Wednesday, December 1, 2010

Death To The Demon Retalitonis

I have been thinking about Retalitonis on and off since I first blogged about him awhile back (read about it here). While it is true that Retalitonis’ influence has been practically nil since that entry, I have come to feel that my relationship with Retalitonis would not be completely eradicated until I did a proper banishing ritual. So, about two hours ago I undertook just such a banishing. First I created an image of Retalitonis. Then I printed his picture and drew his seal alongside his likeness.
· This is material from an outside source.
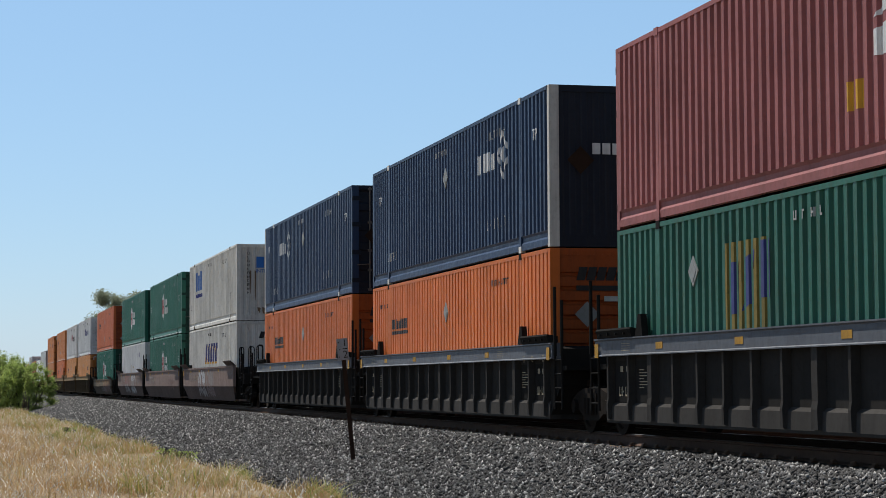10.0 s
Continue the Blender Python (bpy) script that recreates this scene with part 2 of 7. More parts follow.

After placing the image a short distance in front of me, I performed the Kabbalistic Cross and the Lesser Banishing Ritual of the Pentagram. I then lit a white candle and called upon Kalvin (see here and here) to come and oversee the ritual. I asked him/her to both guide and protect me. I then called Retalitonis out from me and ordered him into his likeness in front of me. After binding Retalitonis to his image, I again performed the KC and LBRP and gave a license to depart (overkill I know). I then took Retalitonis’ image and ritually slayed him by piercing his image and seal with a ritual dagger. The image was then placed inside a glass jar and burned outside (I don’t know if it was the ink or the type of paper, but this paper was extremely difficult to burn).

Tomorrow the ritual will be complete after I toss the glass jar containing Retalitonis’ ashes into a nearby river.